__Directions__. Of the records that follow, copy only the lines from the line containing "import math" to the line containing "scene.render.fps = FPS", both included, exactly as written.

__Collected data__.
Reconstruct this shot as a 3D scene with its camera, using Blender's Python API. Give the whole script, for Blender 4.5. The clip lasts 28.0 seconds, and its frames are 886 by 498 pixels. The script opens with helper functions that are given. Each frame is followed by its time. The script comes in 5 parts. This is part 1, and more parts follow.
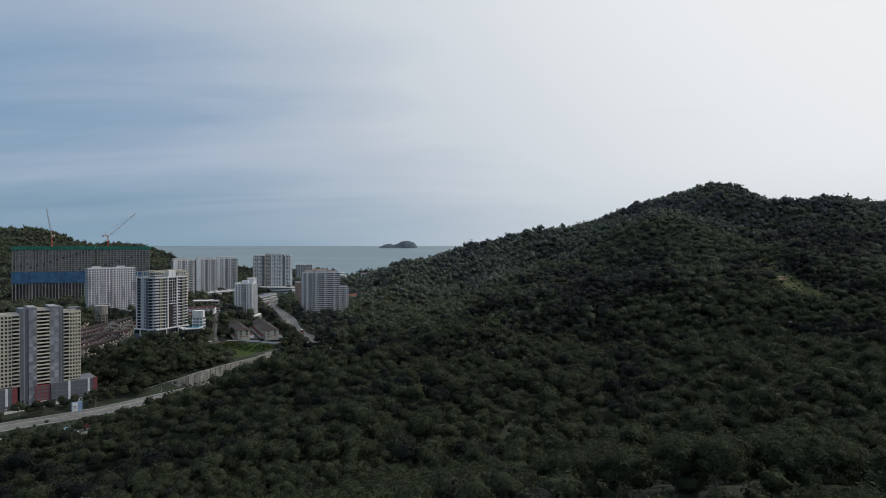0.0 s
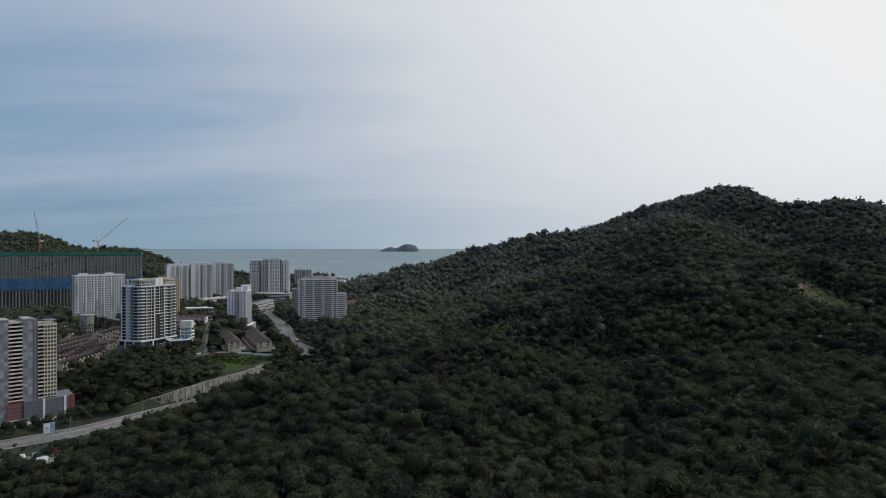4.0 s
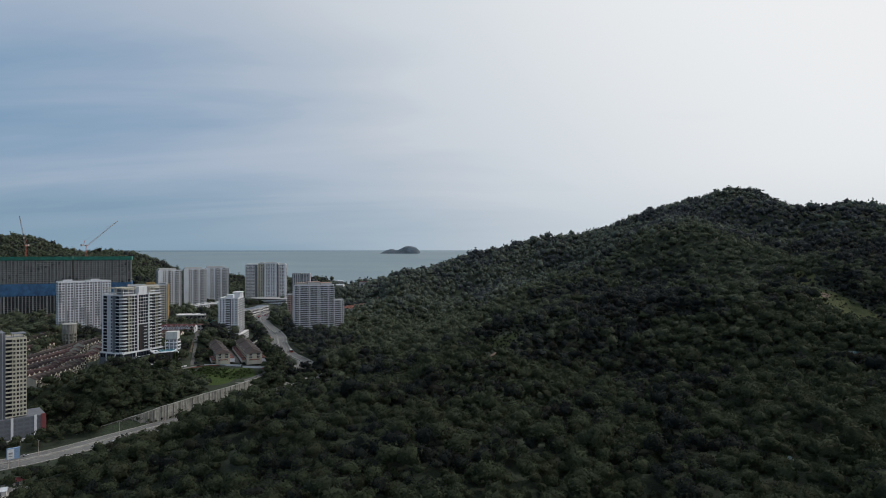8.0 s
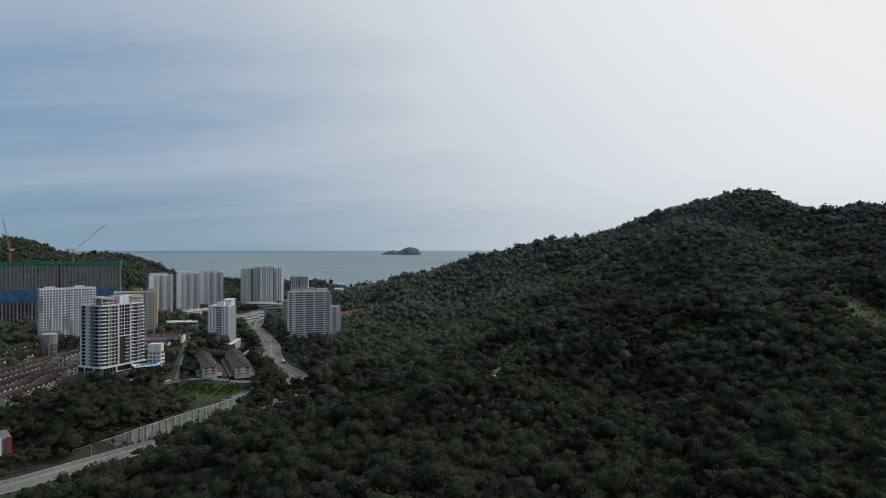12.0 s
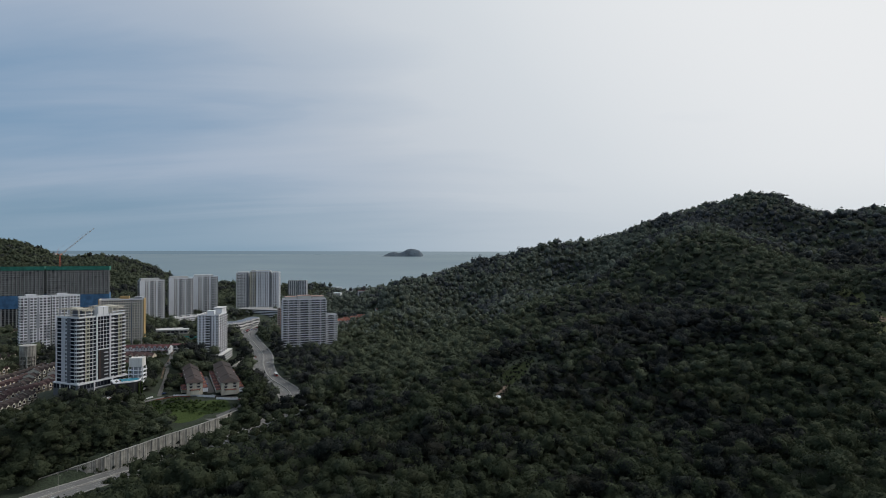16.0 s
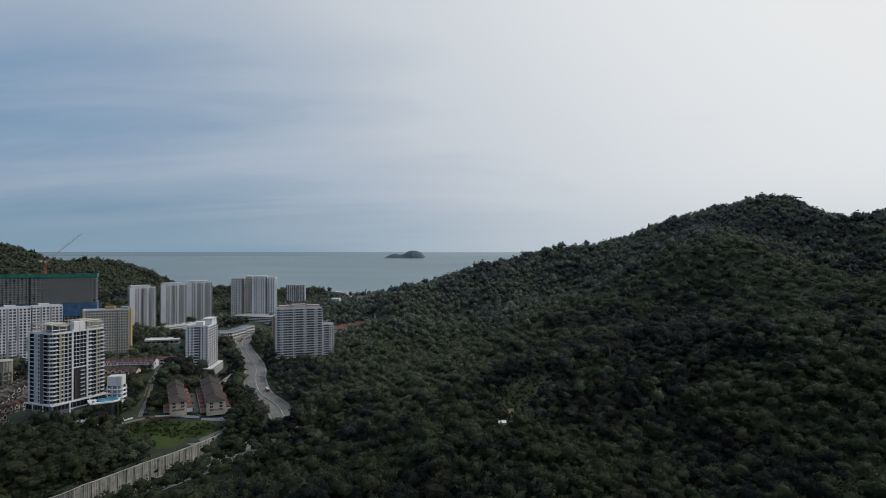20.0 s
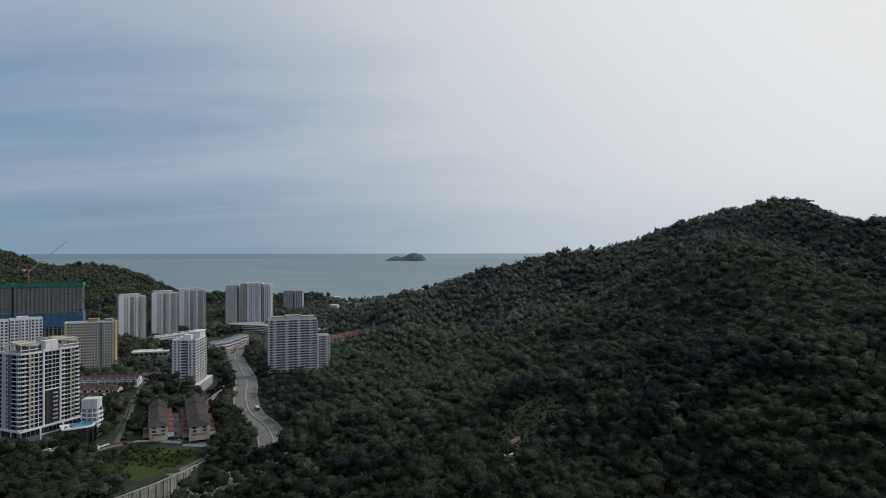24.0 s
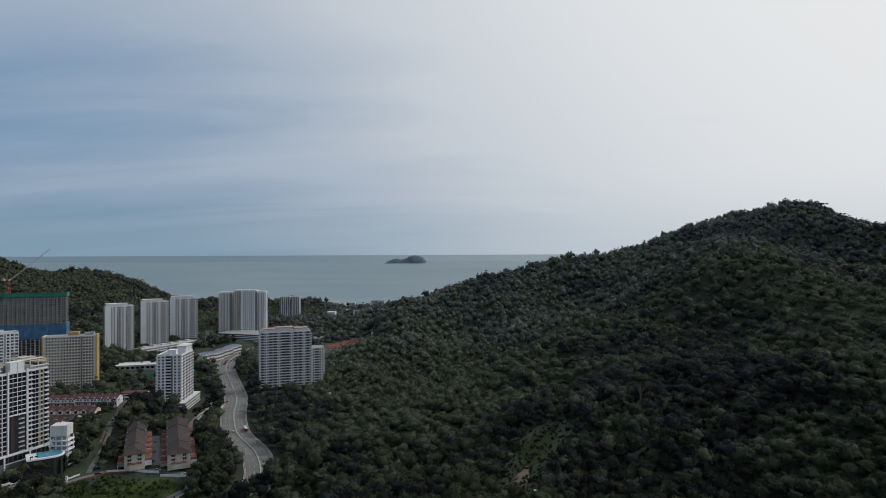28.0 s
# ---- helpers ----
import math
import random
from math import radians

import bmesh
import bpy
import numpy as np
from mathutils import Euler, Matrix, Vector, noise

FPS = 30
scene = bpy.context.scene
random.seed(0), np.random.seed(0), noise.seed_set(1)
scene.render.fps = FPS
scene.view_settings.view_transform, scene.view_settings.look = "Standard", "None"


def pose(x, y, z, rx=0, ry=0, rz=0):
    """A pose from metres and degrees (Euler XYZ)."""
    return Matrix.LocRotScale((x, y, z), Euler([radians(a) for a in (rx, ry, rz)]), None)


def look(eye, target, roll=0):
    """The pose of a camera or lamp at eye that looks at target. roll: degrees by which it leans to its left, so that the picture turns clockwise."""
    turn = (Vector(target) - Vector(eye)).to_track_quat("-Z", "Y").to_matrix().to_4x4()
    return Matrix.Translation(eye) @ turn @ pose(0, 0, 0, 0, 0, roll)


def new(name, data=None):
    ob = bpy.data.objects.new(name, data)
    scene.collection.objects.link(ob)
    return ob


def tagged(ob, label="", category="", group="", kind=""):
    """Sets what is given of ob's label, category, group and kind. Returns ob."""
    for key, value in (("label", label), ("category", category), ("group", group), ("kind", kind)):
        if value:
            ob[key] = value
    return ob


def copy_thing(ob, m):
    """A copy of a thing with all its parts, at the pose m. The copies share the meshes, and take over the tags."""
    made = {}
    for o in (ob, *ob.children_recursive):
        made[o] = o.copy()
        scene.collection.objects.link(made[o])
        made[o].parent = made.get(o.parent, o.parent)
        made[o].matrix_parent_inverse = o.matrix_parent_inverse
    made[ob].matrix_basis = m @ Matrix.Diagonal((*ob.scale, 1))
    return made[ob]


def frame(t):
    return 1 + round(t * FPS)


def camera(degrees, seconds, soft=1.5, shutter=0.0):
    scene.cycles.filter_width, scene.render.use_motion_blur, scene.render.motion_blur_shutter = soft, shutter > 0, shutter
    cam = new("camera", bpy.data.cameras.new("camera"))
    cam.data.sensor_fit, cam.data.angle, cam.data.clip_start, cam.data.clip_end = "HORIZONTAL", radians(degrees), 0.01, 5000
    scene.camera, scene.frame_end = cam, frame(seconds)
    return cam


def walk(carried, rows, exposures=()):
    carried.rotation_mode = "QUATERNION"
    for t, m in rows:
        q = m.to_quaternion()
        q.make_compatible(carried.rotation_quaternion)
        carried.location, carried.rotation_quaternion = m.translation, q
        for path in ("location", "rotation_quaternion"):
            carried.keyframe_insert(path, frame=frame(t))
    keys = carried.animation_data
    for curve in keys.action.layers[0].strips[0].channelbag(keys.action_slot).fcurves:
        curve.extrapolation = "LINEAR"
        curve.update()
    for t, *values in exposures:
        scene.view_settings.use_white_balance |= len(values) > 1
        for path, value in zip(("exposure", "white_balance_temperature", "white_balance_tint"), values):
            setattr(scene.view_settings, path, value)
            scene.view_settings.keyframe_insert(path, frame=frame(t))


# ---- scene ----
cam = camera(73.0, 28.0, soft=0.9)
PATH = [
    (0.0, pose(-0.00, 0.00, 140.00, 89.715, 0.008, 1.378)),
    (2.0, pose(-0.11, 16.87, 142.00, 89.861, 0.023, 1.475)),
    (4.0, pose(-0.21, 33.95, 144.09, 89.990, 0.034, 1.564)),
    (6.0, pose(-0.29, 51.62, 146.41, 90.072, 0.030, 1.634)),
    (8.0, pose(-0.35, 69.60, 149.01, 90.124, 0.022, 1.699)),
    (10.0, pose(-0.38, 87.77, 152.07, 90.146, 0.028, 1.770)),
    (12.0, pose(-0.42, 106.01, 155.35, 90.161, 0.016, 1.849)),
    (14.0, pose(-0.57, 124.18, 158.65, 90.200, -0.063, 1.941)),
    (16.0, pose(-0.72, 142.24, 162.12, 90.243, -0.130, 2.036)),
    (18.0, pose(-0.80, 160.07, 165.87, 90.274, -0.098, 2.129)),
    (20.0, pose(-0.88, 177.80, 169.83, 90.310, -0.035, 2.215)),
    (22.0, pose(-1.00, 195.44, 174.04, 90.369, 0.013, 2.292)),
    (24.0, pose(-1.22, 213.23, 178.26, 90.435, 0.072, 2.352)),
    (26.0, pose(-1.69, 231.52, 182.19, 90.498, 0.154, 2.384)),
    (28.0, pose(-2.25, 249.99, 186.03, 90.561, 0.245, 2.405)),
]
walk(cam, PATH, [(0.0, 0.05), (12.0, 0.03), (20.0, -0.03), (28.0, -0.06)])

# ---- world, sun, exposure ----
SUN_AZ, SUN_EL = radians(64), radians(42)      # azimuth to the right of straight ahead
SUN_DIR = Vector((math.sin(SUN_AZ) * math.cos(SUN_EL), math.cos(SUN_AZ) * math.cos(SUN_EL), math.sin(SUN_EL)))
scene.view_settings.exposure = 0.0


def node(tree, kind, inputs=None, **props):
    n = tree.nodes.new(kind)
    for k, v in props.items():
        setattr(n, k, v)
    for k, v in (inputs or {}).items():
        if isinstance(v, bpy.types.NodeSocket):
            tree.links.new(v, n.inputs[k])
        else:
            n.inputs[k].default_value = v
    return n


def ramp(tree, fac, stops):
    n = node(tree, "ShaderNodeValToRGB", {0: fac})
    els = n.color_ramp.elements
    while len(els) < len(stops):
        els.new(0.5)
    for e, (p, c) in zip(els, stops):
        e.position, e.color = p, (*c, 1) if len(c) == 3 else c
    return n.outputs[0]


def mixc(tree, fac, a, b, blend="MIX"):
    n = node(tree, "ShaderNodeMix", {0: fac, 6: a, 7: b}, data_type="RGBA", blend_type=blend)
    return n.outputs[2]


def math_n(tree, op, a, b=0.0, clamp=False):
    return node(tree, "ShaderNodeMath", {0: a, 1: b}, operation=op, use_clamp=clamp).outputs[0]


def g3(v):
    return (v, v, v)


def build_world():
    w = bpy.data.worlds.new("sky")
    w.use_nodes = True
    t = w.node_tree
    t.nodes.clear()
    co = node(t, "ShaderNodeTexCoord").outputs["Generated"]
    sky = node(t, "ShaderNodeTexSky", sky_type="NISHITA", sun_disc=False, sun_elevation=SUN_EL, sun_rotation=SUN_AZ, dust_density=3.0).outputs[0]
    sky = mixc(t, 1.0, sky, (0.085, 0.085, 0.085, 1), "MULTIPLY")
    xyz = node(t, "ShaderNodeSeparateXYZ", {0: co})
    z = xyz.outputs[2]
    # thin cloud sheet on a flat ceiling: direction divided by its height
    zz = math_n(t, "ADD", math_n(t, "MAXIMUM", z, 0.0), 0.16)
    px = math_n(t, "DIVIDE", xyz.outputs[0], zz)
    py = math_n(t, "DIVIDE", xyz.outputs[1], zz)
    flat = node(t, "ShaderNodeCombineXYZ", {0: px, 1: py, 2: 0.0}).outputs[0]
    m1 = node(t, "ShaderNodeMapping", {0: flat, 1: (3.1, 0.4, 0), 2: (0, 0, radians(-14)), 3: (0.42, 1.5, 1)}).outputs[0]
    n1 = node(t, "ShaderNodeTexNoise", {"Vector": m1, "Scale": 0.9, "Detail": 7.0, "Roughness": 0.52, "Distortion": 0.5}).outputs[0]
    m2 = node(t, "ShaderNodeMapping", {0: flat, 1: (0.7, 5.2, 0), 2: (0, 0, radians(-6)), 3: (0.25, 0.5, 1)}).outputs[0]
    n2 = node(t, "ShaderNodeTexNoise", {"Vector": m2, "Scale": 1.0, "Detail": 3.0, "Roughness": 0.5}).outputs[0]
    # thicker towards the sun
    dot = node(t, "ShaderNodeVectorMath", {0: co, 1: SUN_DIR}, operation="DOT_PRODUCT").outputs["Value"]
    near = node(t, "ShaderNodeMapRange", {0: dot, 1: -0.05, 2: 0.88}, interpolation_type="SMOOTHSTEP").outputs[0]
    s = math_n(t, "ADD", math_n(t, "MULTIPLY", n1, 0.55), math_n(t, "MULTIPLY", n2, 0.45))
    s = math_n(t, "ADD", s, math_n(t, "MULTIPLY", near, 0.5))
    cover = ramp(t, s, [(0.43, g3(0.06)), (0.61, g3(0.70)), (0.8, g3(0.97))])
    cloud = ramp(t, near, [(0.0, (0.40, 0.47, 0.58)), (0.35, (0.51, 0.56, 0.63)), (0.72, (0.66, 0.70, 0.74)), (1.0, (0.84, 0.85, 0.86))])
    blue = mixc(t, 0.75, sky, (0.19, 0.33, 0.50, 1))
    col = mixc(t, cover, blue, cloud)
    # haze low over the sea
    hz = node(t, "ShaderNodeMapRange", {0: z, 1: 0.0, 2: 0.14, 3: 0.85, 4: 0.0}, interpolation_type="SMOOTHSTEP").outputs[0]
    hzc = ramp(t, near, [(0.0, (0.215, 0.325, 0.425)), (0.45, (0.46, 0.53, 0.60)), (1.0, (0.68, 0.72, 0.75))])
    col = mixc(t, hz, col, hzc)
    # the sea goes on below the horizon
    below = math_n(t, "LESS_THAN", z, 0.0)
    # lighter towards the sun: light on the water is in this colour
    far_sea = ramp(t, near, [(0.0, (0.150, 0.216, 0.270)), (0.4, (0.250, 0.310, 0.350)), (1.0, (0.38, 0.43, 0.46))])
    col = mixc(t, below, col, far_sea)
    bg = node(t, "ShaderNodeBackground", {0: col, 1: 1.0})
    out = node(t, "ShaderNodeOutputWorld")
    t.links.new(bg.outputs[0], out.inputs[0])
    scene.world = w


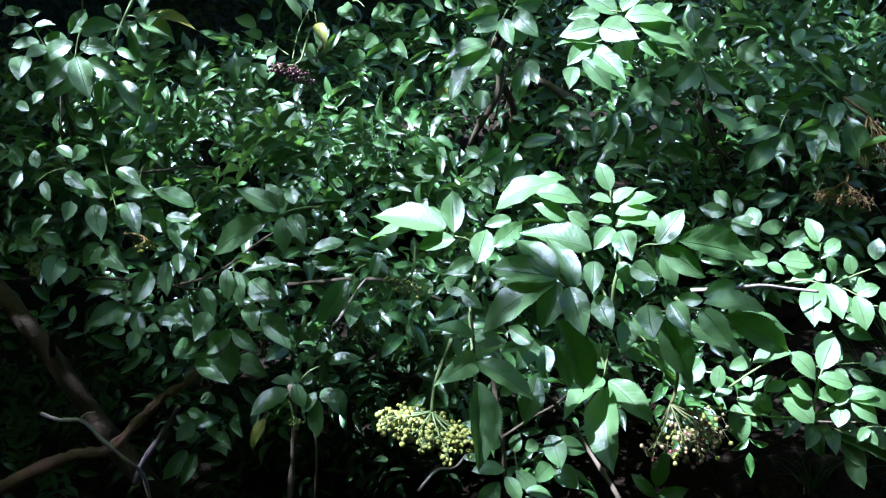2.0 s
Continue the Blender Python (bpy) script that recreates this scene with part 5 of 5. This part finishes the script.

__Response to the task__.
import math
import random
from math import radians

import bmesh
import bpy
import numpy as np
from mathutils import Euler, Matrix, Vector, noise

FPS = 30
scene = bpy.context.scene
random.seed(0), np.random.seed(0), noise.seed_set(1)
scene.render.fps = FPS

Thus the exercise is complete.